Following is a break-down of specific, recent changes to health care coverage for graduate students. All of these changes were announced during the summer of 1998.
As It Was
- A single grad student is required to pay a $660 hospitalization fee.
- A married grad student pays $2750 for the hospitalization and primary care of themselves and their spouse.
- A grad student on the family plan pays over $4000 per year for the hospitalization and primary care of their family (including themselves, their spouse and their children).
- The Yale Health Plan (YHP) officially covers only "life-threatening emergencies" in their out-of-area coverage.
- The YHP covers only $35 of emergency-room physicians' fees in their out-of-area coverage.
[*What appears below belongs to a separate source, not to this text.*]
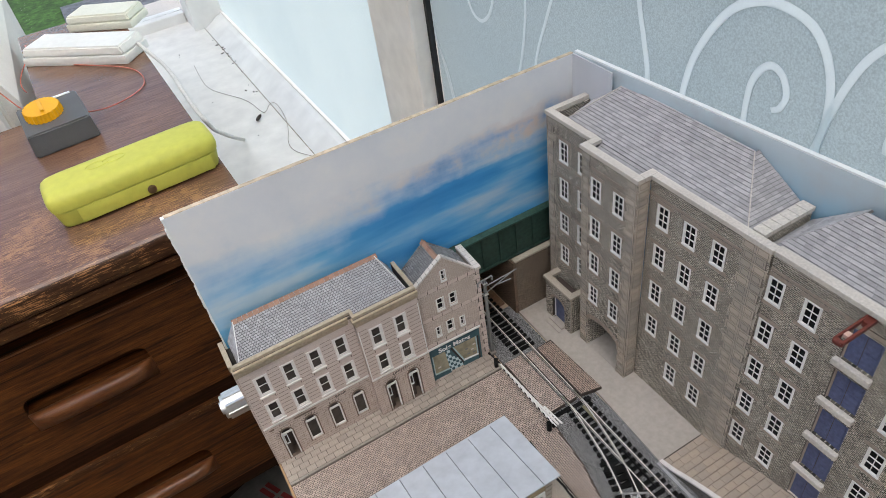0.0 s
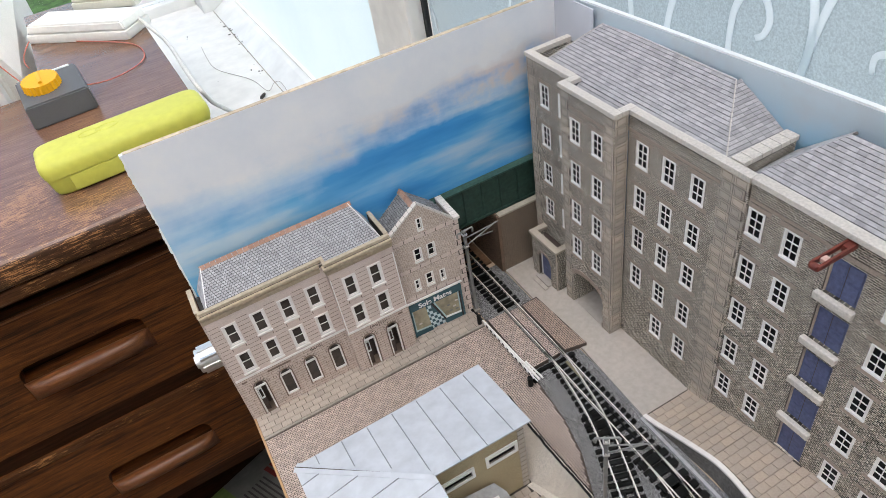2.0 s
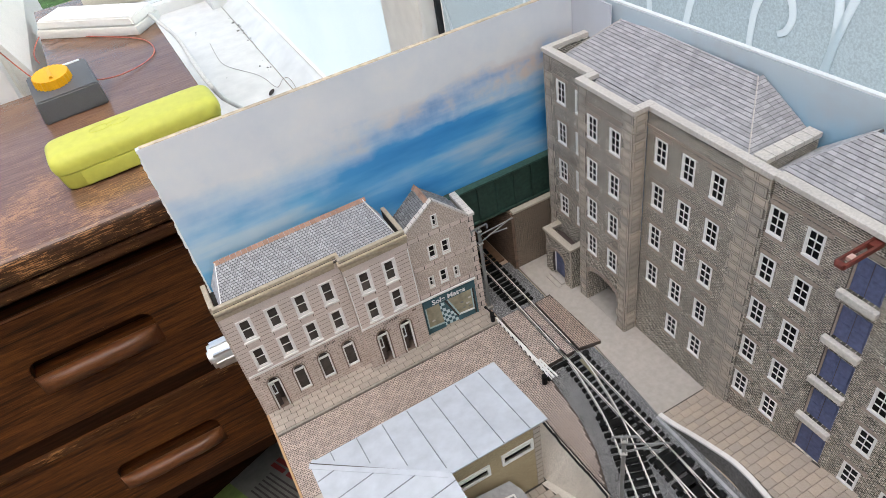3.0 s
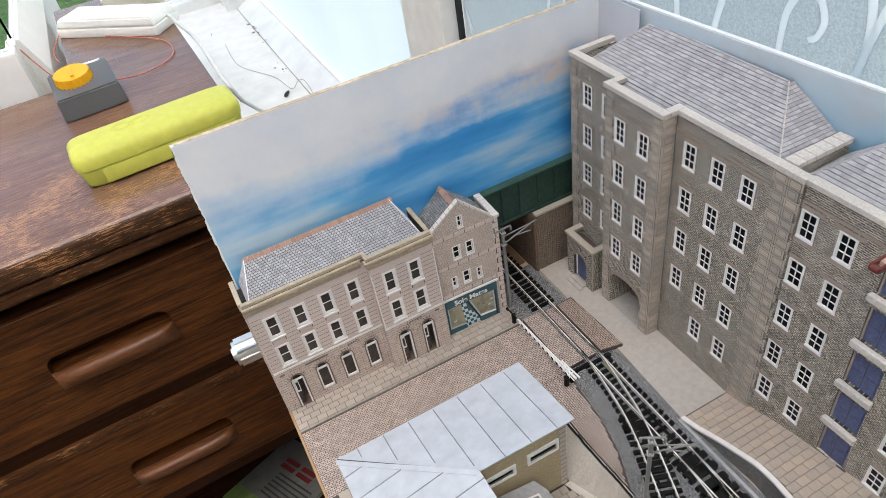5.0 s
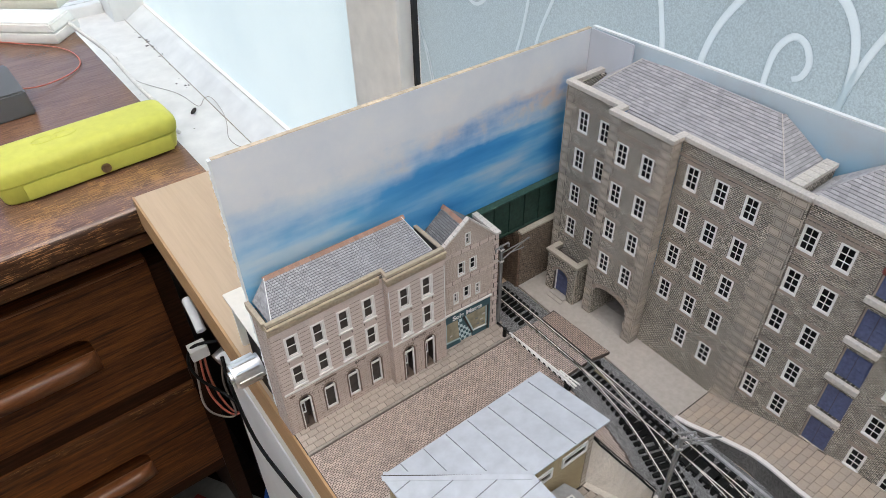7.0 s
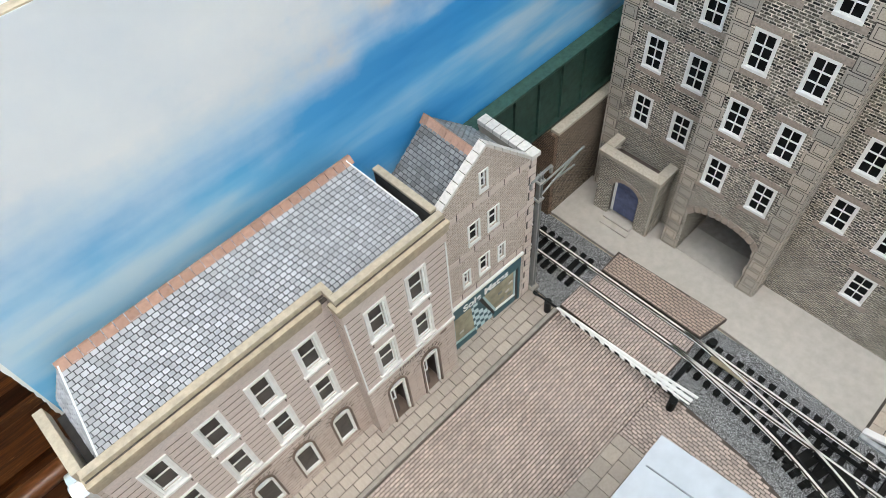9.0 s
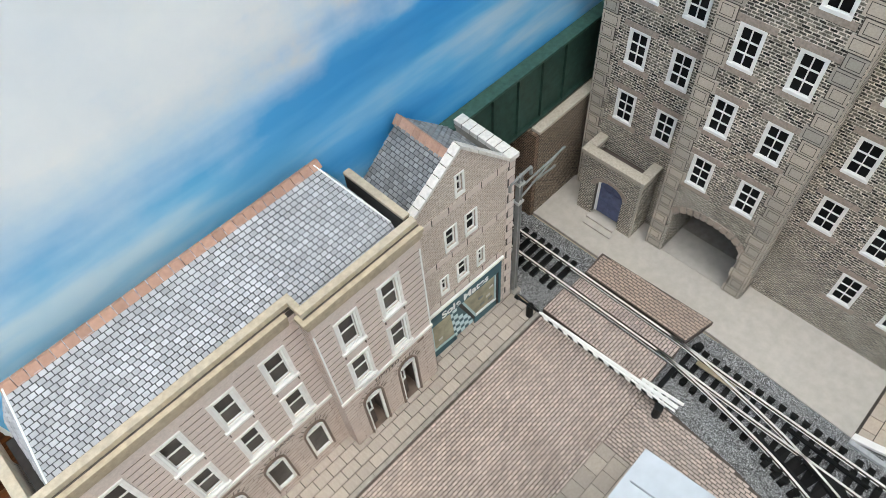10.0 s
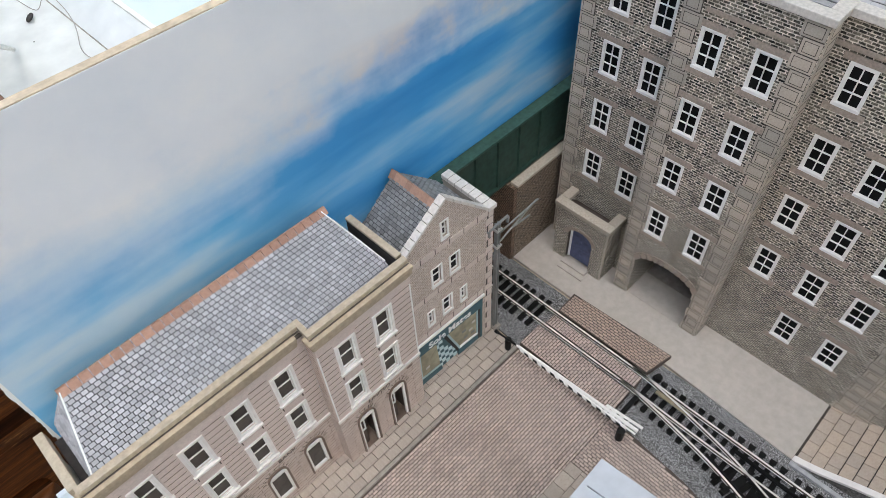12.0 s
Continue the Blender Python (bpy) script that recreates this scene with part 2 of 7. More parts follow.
M["oak_lip"] = wood("scratched_black_oak_edge", (0.022, 0.009, 0.004), (0.10, 0.044, 0.02), "xzy", rough=0.42, ring=0.3, worn=(0.46, 0.23, 0.095), flecks=0.7, bare=0.80, spec=0.3, streak=0.1)
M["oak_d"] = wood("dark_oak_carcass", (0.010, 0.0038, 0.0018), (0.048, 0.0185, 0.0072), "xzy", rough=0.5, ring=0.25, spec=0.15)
M["oak_h"] = wood("polished_oak_handle", (0.085, 0.03, 0.011), (0.225, 0.086, 0.031), "xzy", rough=0.33, ring=0.3, spec=0.5)
M["oak_w"] = wood("worn_oak_edge", (0.035, 0.014, 0.006), (0.12, 0.05, 0.02), "xzy", rough=0.45, worn=(0.34, 0.17, 0.065), ring=0.2, flecks=0.5, bare=0.84, spec=0.2)
M["upvc"] = plain("white_upvc", (0.82, 0.82, 0.80), 0.35, grain=0.05, size=0.02, bump=0.0)
M["sill"] = plain("grimy_white_sill", (0.80, 0.785, 0.755), 0.45, grain=0.07, size=0.03, large=0.012, bump=0.0)
M["upvc_b"] = plain("cream_upvc_post", (0.82, 0.79, 0.73), 0.4, grain=0.06, size=0.05)
M["gasket"] = plain("black_rubber_gasket", (0.02, 0.02, 0.022), 0.6)
M["grime"] = plain("brown_grimy_joint", (0.44, 0.39, 0.33), 0.8, grain=0.4, size=0.05)
M["lime"] = plain("lime_yellow_silicone", (0.57, 0.575, 0.105), 0.5, grain=0.06, size=0.1, spec=0.3)
M["box_g"] = plain("dark_grey_plastic", (0.11, 0.113, 0.118), 0.5, grain=0.1, size=1.5)
M["knob"] = plain("orange_yellow_plastic", (0.85, 0.42, 0.01), 0.4, grain=0.05)
M["socket"] = plain("white_plastic", (0.80, 0.79, 0.75), 0.35, grain=0.04, size=0.1)
M["ivory"] = plain("yellowed_ivory_plastic", (0.80, 0.79, 0.67), 0.4, grain=0.08)
M["red_w"] = plain("red_wire", (0.6, 0.16, 0.11), 0.5)
M["white_w"] = plain("white_cable", (0.72, 0.70, 0.66), 0.45)
M["grey_w"] = plain("thin_grey_wire", (0.36, 0.31, 0.27), 0.5)
M["silver"] = plain("bright_metal_can", (0.78, 0.765, 0.74), 0.38, 1.0, grain=0.06)
M["stud"] = plain("dull_bronze_stud", (0.30, 0.235, 0.15), 0.35, 0.9, grain=0.1)
M["trim"] = plain("off_white_window_card", (0.80, 0.765, 0.735), 0.6, grain=0.06)
M["pink"] = plain("pale_pink_hoist_block", (0.62, 0.40, 0.33), 0.6, grain=0.1)
M["rustred"] = plain("rust_red_hoist_paint", (0.17, 0.035, 0.024), 0.5, grain=0.2)
M["raw_edge"] = plain("raw_card_edge", (0.66, 0.54, 0.40), 0.85, grain=0.25, size=0.3)
M["foam"] = plain("board_core", (0.80, 0.75, 0.66), 0.8, grain=0.04, size=0.2)
M["room"] = plain("room_plaster", (0.55, 0.52, 0.49), 0.85, grain=0.05, size=0.02)
M["floor"] = wood("brown_room_floor", (0.09, 0.05, 0.03), (0.16, 0.09, 0.055), "yxz", rough=0.5, ring=0.02)
M["blue"] = plain("blue_plastic", (0.02, 0.09, 0.42), 0.4)
M["mag"] = plain("printed_magazine_paper", (0.2, 0.2, 0.185), 0.5, grain=0.15, size=0.06)
M["mag_g"] = plain("green_printed_paper", (0.22, 0.32, 0.09), 0.5, grain=0.3, size=0.05)
M["ink"] = plain("dark_print_ink", (0.07, 0.06, 0.06), 0.6)
M["inkred"] = plain("dark_red_print_ink", (0.28, 0.03, 0.03), 0.6)
M["earth"] = plain("rusty_brown_ground", (0.22, 0.12, 0.065), 0.9, grain=0.25, size=0.4)
M["dirt"] = plain("dark_dead_specks", (0.05, 0.04, 0.035), 0.8)


def ballast_material():
    m, n, l, b = fresh("grey_granite_ballast", 0.85, 0, 0.3)
    v = coords(n, l)
    vo = n.new("ShaderNodeTexVoronoi")
    vo.inputs["Scale"].default_value = 2.6
    l.new(v, vo.inputs["Vector"])
    sep = n.new("ShaderNodeSeparateColor")
    l.new(vo.outputs["Color"], sep.inputs[0])
    col = ramp_of(n, l, sep.outputs[0], [(0.0, (0.10, 0.10, 0.10)), (0.5, (0.27, 0.27, 0.27)), (1.0, (0.52, 0.52, 0.52))])
    edge = ramp_of(n, l, vo.outputs["Distance"], [(0.3, (1, 1, 1)), (0.75, (0.3, 0.29, 0.28))])
    l.new(mix_of(n, l, 1.0, col, edge, "MULTIPLY"), b.inputs["Base Color"])
    bump_of(n, l, b, vo.outputs["Distance"], -0.9, 0.0006)
    return m


def glass_material(name, tint, rough=0.0):
    m, n, l, b = fresh(name, rough, 0, 0.5)
    b.inputs["Base Color"].default_value = (*tint, 1)
    b.inputs["Transmission Weight"].default_value = 1.0
    b.inputs["IOR"].default_value = 1.1
    return m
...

- The YHP does not officially provide follow-up care in their out-of-area coverage.
- Grad students must pay immunization costs for their fieldwork at the YHP Travel Clinic.
As It Is
- A single PhD student pays no hospitalization fee. Yale University commits to cover the required hospitalization fee, as well as primary care costs.
- A married PhD student pays $1308 for hospitalization and primary care. Yale covers 50%&emdash;the other $1308. ($2616 was already a reduced rate from last year.)
- A PhD student with a family on the Health Plan pays $1902 for hospitalization and primary care. Yale covers 50%&emdash;the other $1902. ($3804 was already a reduced rate from last year.)
- The YHP extends their out-of-area coverage to include all visits which would fall under the rubric of "urgent care" in New Haven.
- The YHP agrees to reimburse in full the fees charged by emergency physicians.
- The YHP agrees to cover preauthorized follow-up care out-of-area.
- The Graduate School sets up a special fund to reimburse grad students who need immunizations for their work outside of New Haven.
Congratulations go out to all of the over-1000 students who signed the petition calling for health care negotiations!
Working Together is Good for your Health.